*Your instructions*
Make an exact copy of the records, with the images left out.

• • •

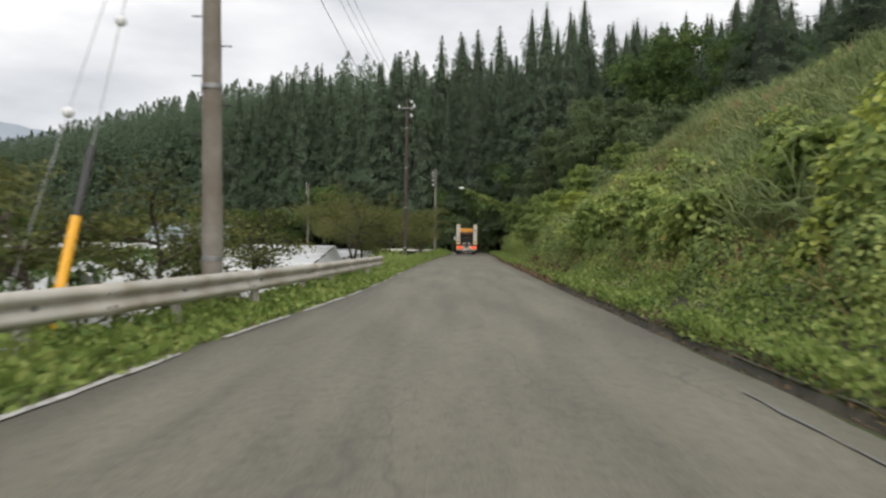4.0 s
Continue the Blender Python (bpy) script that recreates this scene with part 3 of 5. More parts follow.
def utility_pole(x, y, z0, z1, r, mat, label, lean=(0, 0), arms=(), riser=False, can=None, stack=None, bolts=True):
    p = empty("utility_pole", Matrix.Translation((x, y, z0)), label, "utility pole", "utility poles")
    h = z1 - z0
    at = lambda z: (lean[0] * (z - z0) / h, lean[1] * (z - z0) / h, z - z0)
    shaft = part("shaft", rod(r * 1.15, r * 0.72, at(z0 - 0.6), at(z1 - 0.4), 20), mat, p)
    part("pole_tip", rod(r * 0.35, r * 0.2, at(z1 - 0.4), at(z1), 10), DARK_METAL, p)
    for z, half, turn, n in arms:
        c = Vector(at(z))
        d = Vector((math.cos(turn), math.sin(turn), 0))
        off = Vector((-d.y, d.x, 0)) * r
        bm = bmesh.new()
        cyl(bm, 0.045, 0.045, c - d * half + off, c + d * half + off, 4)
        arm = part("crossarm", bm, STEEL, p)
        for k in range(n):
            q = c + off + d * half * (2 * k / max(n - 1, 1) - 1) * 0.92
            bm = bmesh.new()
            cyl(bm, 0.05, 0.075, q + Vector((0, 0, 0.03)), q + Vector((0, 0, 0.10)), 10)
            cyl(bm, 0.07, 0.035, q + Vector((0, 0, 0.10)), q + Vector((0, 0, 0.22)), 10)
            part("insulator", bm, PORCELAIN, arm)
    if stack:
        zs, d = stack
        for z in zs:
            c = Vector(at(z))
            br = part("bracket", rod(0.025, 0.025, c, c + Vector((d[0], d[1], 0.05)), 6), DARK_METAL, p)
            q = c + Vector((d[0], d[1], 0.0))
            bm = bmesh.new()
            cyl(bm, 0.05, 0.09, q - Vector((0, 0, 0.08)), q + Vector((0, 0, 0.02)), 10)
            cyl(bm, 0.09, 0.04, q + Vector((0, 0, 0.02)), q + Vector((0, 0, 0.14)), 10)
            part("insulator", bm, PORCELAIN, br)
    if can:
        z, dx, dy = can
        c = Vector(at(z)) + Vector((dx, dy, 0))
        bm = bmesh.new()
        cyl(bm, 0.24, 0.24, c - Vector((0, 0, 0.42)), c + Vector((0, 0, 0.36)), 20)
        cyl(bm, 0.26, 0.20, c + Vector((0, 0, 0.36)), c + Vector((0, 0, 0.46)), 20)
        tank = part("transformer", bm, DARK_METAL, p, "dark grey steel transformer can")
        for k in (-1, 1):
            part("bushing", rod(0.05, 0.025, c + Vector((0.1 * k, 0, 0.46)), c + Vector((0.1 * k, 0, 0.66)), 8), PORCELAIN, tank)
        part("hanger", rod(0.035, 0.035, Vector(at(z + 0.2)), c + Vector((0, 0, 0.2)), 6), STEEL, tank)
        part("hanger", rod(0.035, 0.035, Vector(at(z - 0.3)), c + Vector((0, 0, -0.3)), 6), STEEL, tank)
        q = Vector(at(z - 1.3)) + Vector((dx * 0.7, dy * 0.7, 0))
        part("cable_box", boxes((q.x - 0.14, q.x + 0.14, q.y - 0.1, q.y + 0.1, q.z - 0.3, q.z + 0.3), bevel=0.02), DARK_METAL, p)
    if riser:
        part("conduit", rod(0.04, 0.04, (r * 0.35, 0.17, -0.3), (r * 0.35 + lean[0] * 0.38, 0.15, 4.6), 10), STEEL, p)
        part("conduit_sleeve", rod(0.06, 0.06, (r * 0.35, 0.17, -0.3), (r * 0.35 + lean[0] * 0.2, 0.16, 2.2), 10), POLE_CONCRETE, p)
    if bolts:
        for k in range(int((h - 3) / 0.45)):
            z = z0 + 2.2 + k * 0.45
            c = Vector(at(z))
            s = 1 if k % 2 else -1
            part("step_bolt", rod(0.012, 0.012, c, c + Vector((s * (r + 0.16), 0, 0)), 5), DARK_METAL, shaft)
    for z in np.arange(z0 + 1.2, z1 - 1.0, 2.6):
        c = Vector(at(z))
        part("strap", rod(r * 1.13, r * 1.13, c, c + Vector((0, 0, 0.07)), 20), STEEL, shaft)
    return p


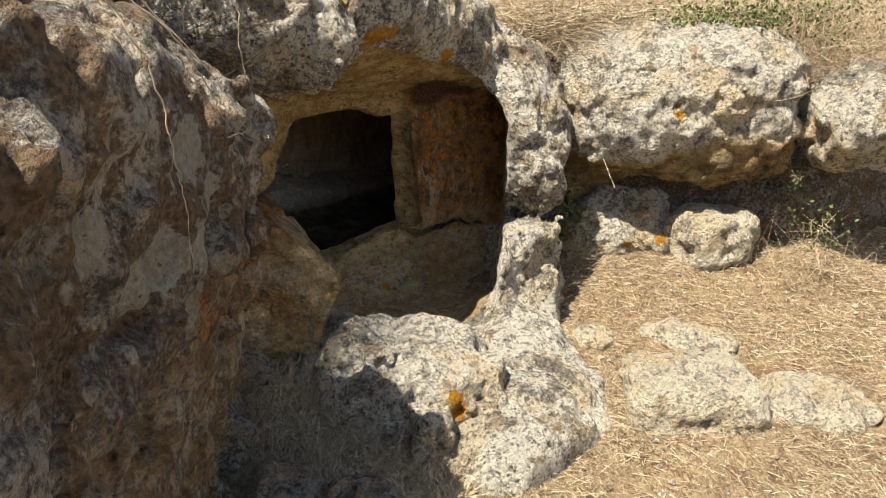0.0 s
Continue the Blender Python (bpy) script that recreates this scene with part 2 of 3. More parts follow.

• • •

*Answer*
4.0 s
Continue the Blender Python (bpy) script that recreates this scene with part 3 of 5. More parts follow.
def utility_pole(x, y, z0, z1, r, mat, label, lean=(0, 0), arms=(), riser=False, can=None, stack=None, bolts=True):
    p = empty("utility_pole", Matrix.Translation((x, y, z0)), label, "utility pole", "utility poles")
    h = z1 - z0
    at = lambda z: (lean[0] * (z - z0) / h, lean[1] * (z - z0) / h, z - z0)
    shaft = part("shaft", rod(r * 1.15, r * 0.72, at(z0 - 0.6), at(z1 - 0.4), 20), mat, p)
    part("pole_tip", rod(r * 0.35, r * 0.2, at(z1 - 0.4), at(z1), 10), DARK_METAL, p)
    for z, half, turn, n in arms:
        c = Vector(at(z))
        d = Vector((math.cos(turn), math.sin(turn), 0))
        off = Vector((-d.y, d.x, 0)) * r
        bm = bmesh.new()
        cyl(bm, 0.045, 0.045, c - d * half + off, c + d * half + off, 4)
        arm = part("crossarm", bm, STEEL, p)
        for k in range(n):
            q = c + off + d * half * (2 * k / max(n - 1, 1) - 1) * 0.92
            bm = bmesh.new()
            cyl(bm, 0.05, 0.075, q + Vector((0, 0, 0.03)), q + Vector((0, 0, 0.10)), 10)
            cyl(bm, 0.07, 0.035, q + Vector((0, 0, 0.10)), q + Vector((0, 0, 0.22)), 10)
            part("insulator", bm, PORCELAIN, arm)
    if stack:
        zs, d = stack
        for z in zs:
            c = Vector(at(z))
            br = part("bracket", rod(0.025, 0.025, c, c + Vector((d[0], d[1], 0.05)), 6), DARK_METAL, p)
            q = c + Vector((d[0], d[1], 0.0))
            bm = bmesh.new()
            cyl(bm, 0.05, 0.09, q - Vector((0, 0, 0.08)), q + Vector((0, 0, 0.02)), 10)
            cyl(bm, 0.09, 0.04, q + Vector((0, 0, 0.02)), q + Vector((0, 0, 0.14)), 10)
            part("insulator", bm, PORCELAIN, br)
    if can:
        z, dx, dy = can
        c = Vector(at(z)) + Vector((dx, dy, 0))
        bm = bmesh.new()
        cyl(bm, 0.24, 0.24, c - Vector((0, 0, 0.42)), c + Vector((0, 0, 0.36)), 20)
        cyl(bm, 0.26, 0.20, c + Vector((0, 0, 0.36)), c + Vector((0, 0, 0.46)), 20)
        tank = part("transformer", bm, DARK_METAL, p, "dark grey steel transformer can")
        for k in (-1, 1):
            part("bushing", rod(0.05, 0.025, c + Vector((0.1 * k, 0, 0.46)), c + Vector((0.1 * k, 0, 0.66)), 8), PORCELAIN, tank)
        part("hanger", rod(0.035, 0.035, Vector(at(z + 0.2)), c + Vector((0, 0, 0.2)), 6), STEEL, tank)
        part("hanger", rod(0.035, 0.035, Vector(at(z - 0.3)), c + Vector((0, 0, -0.3)), 6), STEEL, tank)
        q = Vector(at(z - 1.3)) + Vector((dx * 0.7, dy * 0.7, 0))
        part("cable_box", boxes((q.x - 0.14, q.x + 0.14, q.y - 0.1, q.y + 0.1, q.z - 0.3, q.z + 0.3), bevel=0.02), DARK_METAL, p)
    if riser:
        part("conduit", rod(0.04, 0.04, (r * 0.35, 0.17, -0.3), (r * 0.35 + lean[0] * 0.38, 0.15, 4.6), 10), STEEL, p)
        part("conduit_sleeve", rod(0.06, 0.06, (r * 0.35, 0.17, -0.3), (r * 0.35 + lean[0] * 0.2, 0.16, 2.2), 10), POLE_CONCRETE, p)
    if bolts:
        for k in range(int((h - 3) / 0.45)):
            z = z0 + 2.2 + k * 0.45
            c = Vector(at(z))
            s = 1 if k % 2 else -1
            part("step_bolt", rod(0.012, 0.012, c, c + Vector((s * (r + 0.16), 0, 0)), 5), DARK_METAL, shaft)
    for z in np.arange(z0 + 1.2, z1 - 1.0, 2.6):
        c = Vector(at(z))
        part("strap", rod(r * 1.13, r * 1.13, c, c + Vector((0, 0, 0.07)), 20), STEEL, shaft)
    return p


0.0 s
Continue the Blender Python (bpy) script that recreates this scene with part 2 of 3. More parts follow.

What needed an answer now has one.